Bu yazı 2019 yılında Mavera Ödülleri kapsamında Aliya İzzetbegoviç anısına düzenlenmiş olan deneme yarışması için yazılmıştır. Yazı dereceye girmiştir ve dereceye giren diğer yazılar ile birlikte derlenip kitaplaştırılmıştır. Tüm hakkı saklıdır. İzinsiz paylaşılamaz!

Günümüzün Dünyasında unutulmaya yüz tutmuş, tabiri caizse işlevini yitirmiş kavramlar
yığın yığın birikmekte adeta bir daha kullanılmayacakmış gibi üstü örtülmekte ama
unuttuğumuz bir nokta var ki; bunları gerçekleştiren bizler, dert yanan yine bizleriz.

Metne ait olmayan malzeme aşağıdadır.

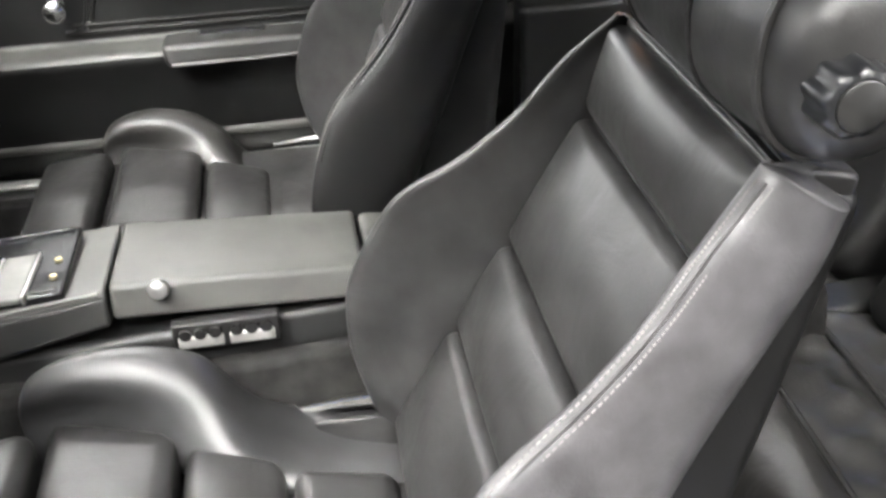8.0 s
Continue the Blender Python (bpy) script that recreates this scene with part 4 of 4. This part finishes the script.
# ---- doors: s runs back from the hinge, o towards the inside, z up ----
def door(place, label, mirror):
    origin = place(0, 0, 0.3)
    t = thing("side_door", origin, label, "car door", "car doors")

    def P(name, shape, mat, parent=t, note="", **kw):
        return part(name, mapped(shape, place), mat, parent, note, **kw)

    def front(z):
        return float(np.interp(z, (0.37, 0.385, 0.405, 0.44, 0.53, 0.60, 0.63, 0.70, 0.735, 0.78, 0.83, 0.89), (0.15, 0.12, 0.085, 0.064, 0.060, 0.060, 0.046, 0.050, 0.068, 0.108, 0.155, 0.198)))

    END = 1.12
    prof = [(0.884, -0.022), (0.883, -0.004), (0.879, 0.012), (0.870, 0.0235), (0.857, 0.0285), (0.844, 0.0265), (0.832, 0.019), (0.821, 0.010), (0.806, 0.004), (0.790, 0.0015), (0.777, 0.001), (0.768, 0.0), (0.70, -0.002), (0.632, 0.0),
            (0.6205, 0.001), (0.6165, 0.0035), (0.6125, 0.010), (0.610, 0.022), (0.607, 0.042), (0.602, 0.054), (0.592, 0.0575), (0.575, 0.054), (0.55, 0.049), (0.50, 0.044), (0.44, 0.037), (0.405, 0.030), (0.388, 0.018), (0.380, -0.01), (0.378, -0.04)]
    prof = [tuple(q) for q in smooth_path(prof, 3)]
    rows = []
    for f in np.linspace(0, 1, 26) ** 1.2:
        rows.append([(front(z) + (END - front(z)) * f, o * min(1, 0.25 + f * 40), z) for z, o in prof])
    cut = next(i for i, q in enumerate(prof) if q[0] < 0.6185)
    # pale tone ends where the rail turns under; below it the vinyl is black
    top = next(i for i, q in enumerate(prof) if q[0] < 0.816)
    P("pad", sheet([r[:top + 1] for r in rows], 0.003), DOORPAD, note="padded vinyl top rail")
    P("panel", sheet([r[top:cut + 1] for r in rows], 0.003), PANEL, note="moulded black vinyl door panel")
    # only the upturned strip gets the paler tone, as overhead lamps would light it
    brow = next(i for i, q in enumerate(prof) if q[0] < 0.600)
    P("ledge", sheet([r[cut:brow + 1] for r in rows], 0.003), LEDGE, note="vinyl ledge along the door, its upward face painted paler")
    # one vinyl in two tones: the passenger side's shade is put into the colour
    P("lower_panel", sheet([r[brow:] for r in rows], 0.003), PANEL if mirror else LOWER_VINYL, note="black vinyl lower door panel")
    shell = P("shell", hexpad([(0.06, -0.16, 0.376), (END, -0.16, 0.376), (END, -0.03, 0.376), (0.06, -0.03, 0.376), (0.0, -0.10, 0.875), (END, -0.10, 0.875), (END, -0.055, 0.875), (0.17, -0.055, 0.875)], 0.015, 0, 5, 3), BLUE, note="glossy blue outer door skin")
    P("front_edge", sheet([[(front(z) + 0.002, o * f, z) for f in (1, 0.5, 0, -0.4)] for z, o in ((0.385, 0.02), (0.405, 0.03), (0.43, 0.036), (0.5, 0.042), (0.58, 0.05), (0.605, 0.05), (0.63, 0.02), (0.7, 0.015), (0.76, 0.015), (0.8, 0.02), (0.84, 0.02), (0.875, 0.02))], 0.002), RUBBER, note="black edge piping")
    P("inner_chrome", sweep([(0.19, -0.004, 0.885), (0.6, -0.004, 0.886), (END, -0.004, 0.886)], 0.0028, 0.0024, k=3, n=8), BRIGHT, note="chrome moulding along the window slot")
    P("slot_seal", sweep([(0.16, -0.022, 0.884), (0.6, -0.022, 0.885), (END, -0.022, 0.885)], 0.014, 0.005, k=3, n=8), RUBBER, note="black window slot seal")
    P("outer_chrome", sweep([(0.16, -0.046, 0.887), (0.6, -0.046, 0.888), (END, -0.046, 0.888)], 0.003, 0.0028, k=3, n=8), BRIGHT, note="chrome outer belt moulding")
    P("outer_seal", sweep([(0.15, -0.060, 0.882), (0.6, -0.060, 0.884), (END, -0.060, 0.884)], 0.010, 0.005, k=3, n=8), RUBBER)

    def bead(pts, r=0.0035):
        return sweep(pts, r, r, up=(0, 1, 0), k=3, n=8, closed=True)

    def rounded(s0, s1, z0, z1, lean, q):
        pts = []
        for (s, z), (a0) in (((s1 - q, z1 - q), 0), ((s0 + q, z1 - q), 90), ((s0 + q, z0 + q), 180), ((s1 - q, z0 + q), 270)):
            for a in (a0, a0 + 45, a0 + 90):
                ss, zz = s + q * math.cos(radians(a)), z + q * math.sin(radians(a))
                pts.append((ss - lean * (z1 - zz), 0.002, zz))
        return pts

    for (s0, s1) in ((0.122, 0.262), (0.402, 1.05)):
        pts = rounded(s0, s1, 0.634, 0.763, 0.0 if s0 < 0.2 else 0.28, 0.018)
        if s0 < 0.2:
            pts = [(s + (0.763 - z) * (-0.34), o, z) for s, o, z in pts]
        P("bead", bead(pts, 0.0042), PANEL, note="moulded bead of the panel")
        P("bead", bead([(s + (0.012 if s < (s0 + s1) / 2 else -0.012), o + 0.001, z + (0.012 if z < 0.70 else -0.012)) for s, o, z in pts], 0.003), PANEL)
    P("crease", sweep([(0.135, 0.0035, 0.773), (0.5, 0.0035, 0.774), (1.0, 0.0035, 0.776)], 0.0025, 0.0025, k=3, n=6), PANEL, note="raised welt under the top rail")
    for k in range(9):
        s = 0.615 + k * 0.03
        P("rib", sweep([(s - 0.010, -0.001, 0.655), (s - 0.003, 0.0, 0.69), (s + 0.003, 0.0, 0.725), (s + 0.008, -0.001, 0.746)], 0.011, 0.0024, up=(0, 1, 0), k=3, n=8), PANEL)
    # window crank
    crank = P("crank", moved(lathe([(0.027, 0), (0.027, 0.004), (0.022, 0.007)], 24, "z"), Matrix.Translation((0.345, 0.0, 0.768)) @ pose(0, 0, 0, -90, 0, 0)), CHROME if mirror else IVORY, note="chrome window crank on a round plate")
    P("boss", moved(lathe([(0.014, 0), (0.016, 0.012), (0.027, 0.020), (0.028, 0.032), (0.018, 0.042), (0.0, 0.045)], 10, "z"), Matrix.Translation((0.339, 0.004, 0.766)) @ pose(0, 0, 0, -90, 0, 0)), CHROME, crank, "faceted chrome boss")
    P("arm", sweep([(0.339, 0.034, 0.762), (0.337, 0.036, 0.74), (0.336, 0.034, 0.715), (0.335, 0.030, 0.692)], [0.018, 0.013, 0.012, 0.014], 0.007, up=(0, 1, 0), k=4, n=10), CHROME, crank, "chrome crank arm")
    P("grip", moved(lathe([(0.012, 0), (0.015, 0.006), (0.018, 0.018), (0.018, 0.028), (0.012, 0.034), (0.0, 0.035)], 18, "z"), Matrix.Translation((0.335, 0.027, 0.687)) @ pose(0, 0, 0, -90, 0, 0)), CHROME, crank, "round chrome grip")
    # pull handle
    handle = P("handle", sweep([(0.450, 0.040, 0.707), (0.470, 0.041, 0.706), (0.500, 0.039, 0.705), (0.524, 0.034, 0.705)], [0.0055, 0.007, 0.007, 0.0065], [0.0025, 0.003, 0.003, 0.003], up=(0, 1, 0), k=4, n=12, power=4, round_ends=0.003), CHROME, note="slim chrome inside door handle")
    P("pivot", moved(lathe([(0.010, 0), (0.008, 0.008), (0.006, 0.030), (0.005, 0.034)], 14, "z"), Matrix.Translation((0.520, 0.0, 0.704)) @ pose(0, 0, 0, -90, 0, 0)), CHROME, handle)
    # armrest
    # armrest paler on the driver side, its stronger light put into the colour
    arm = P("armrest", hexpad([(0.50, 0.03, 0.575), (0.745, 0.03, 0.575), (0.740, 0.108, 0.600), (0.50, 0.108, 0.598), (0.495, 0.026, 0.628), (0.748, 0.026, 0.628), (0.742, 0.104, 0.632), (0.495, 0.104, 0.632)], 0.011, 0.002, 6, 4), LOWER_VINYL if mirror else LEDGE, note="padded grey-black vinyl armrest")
    P("pull_slot", hexpad([(0.555, 0.038, 0.624), (0.665, 0.038, 0.624), (0.665, 0.060, 0.624), (0.555, 0.060, 0.624), (0.555, 0.038, 0.6325), (0.665, 0.038, 0.6325), (0.665, 0.060, 0.6335), (0.555, 0.060, 0.6335)], 0.003), GLOSSBLACK, arm, "dark pull slot")
    P("armrest_edge", sweep([(0.51, 0.107, 0.600), (0.62, 0.109, 0.601), (0.735, 0.108, 0.602)], 0.003, 0.003, k=3, n=6), CONSOLE, arm)
    pin = P("lock_pin", lathe([(0.011, 0), (0.012, 0.003), (0.0045, 0.006), (0.004, 0.036), (0.006, 0.040), (0.006, 0.052), (0.003, 0.056)], 14, "z", (0.832, 0.020, 0.860)), CHROME, note="small chrome lock pin")
    # passenger strip painted paler for the light it catches
    P("lower_trim", sheet([[(0.07 + 1.0 * f, o, z) for z, o in ((0.456, 0.0392), (0.450, 0.0435), (0.444, 0.0430), (0.437, 0.0365))] for f in np.linspace(0, 1, 8)], 0.002), LEDGE if mirror else VINYL)
    return t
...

Küresel
barış ve adalet kavramları üzerine gıyabi cenaze namazı kılındı ve bir daha gün yüzüne
çıkarılmamak üzere bir yere kaldırıldığını düşünüyorum. Ancak benin inancım, barış ve
adalet ortamının sağlanması için çaba sarf etmemizi, her ne durumla karşılaşırsak
karşılaşalım bu durumu muhafaza etmemizi öğütlemektedir. Aliya İzzetbegoviç ‘Hukuk
bizler için sadece birer meslek olmaktan ziyade inancımız, yaşam tercihimiz ve hayat
felsefemiz’ olması gerektiği hakkında görüşünü belirtiyor. Görüşü, onun nasıl bir medeniyet
tasavvuruna sahip olduğunu resmediyor. O, pergelin sabit noktasını doğu geleneğine, hareket
eden noktası ile de batı kültürünü anlamlandırmaya çalışıyordu. Bir timsal oluşturdu ve doğubatı arasında köprü niteliği gördü.
Alışılagelmiş kavramların içini doldurmak zorlaştı. Demokrasiden bahsedenlerin Afrika’yı
sömürmesi, Ortadoğu’yu kendi bahçeleri görüp, istedikleri zaman girip istedikleri zaman
çıkabilecekleri bir yer olarak tanımlamaları bizleri nedense hiç rahatsız etmedi. Üstüne üstlük
onlardan haz etmemize sebebiyet verdi. Hiç sevmediğimiz insanlar ile işbirliği yaptık. Onlar
bunları uygularken ‘belli başlı’ kelimelerle hareket ettiler ve adeta gözlerimizi boyadılar.
Tabii bunların başında ‘Küresel barış ve adalet’ kavramları ön plana çıktı. Sözde bu
kavramları yaşatabilmek için kurumlar, organizasyonlar oluşturuldu. Mesela Birleşmiş
Milletler (BM) diye bir örgüt çıktı ortaya. Kendi insanları dışında başka hiç kimseyi
düşünmemek üzere konumlandırılmış bir örgüt. BM’nin daimi üyeleri yanı başımızda çıkan
karışıklıklara Küresel barışı ve adaleti belki silah satarak getirdi. Bizde onlara kurtarıcı gözü
ile baktık. Dünyanın ‘medeni’ insanları refah içerisinde yaşasın diye yüzbinlere insan
madende köle gibi çalıştırılırken BM ne şekilde barış sağlamaktadır? Dünyayı dönüştürme
hedefi ile yola çıkan bu örgüt, sadece kendi dünyalarını dönüştürmekten ileriye gidemedi. Bu
kavramlar altında diğer coğrafyalarda meydana gelen karışıklıkları hiç görmeden hareket etti.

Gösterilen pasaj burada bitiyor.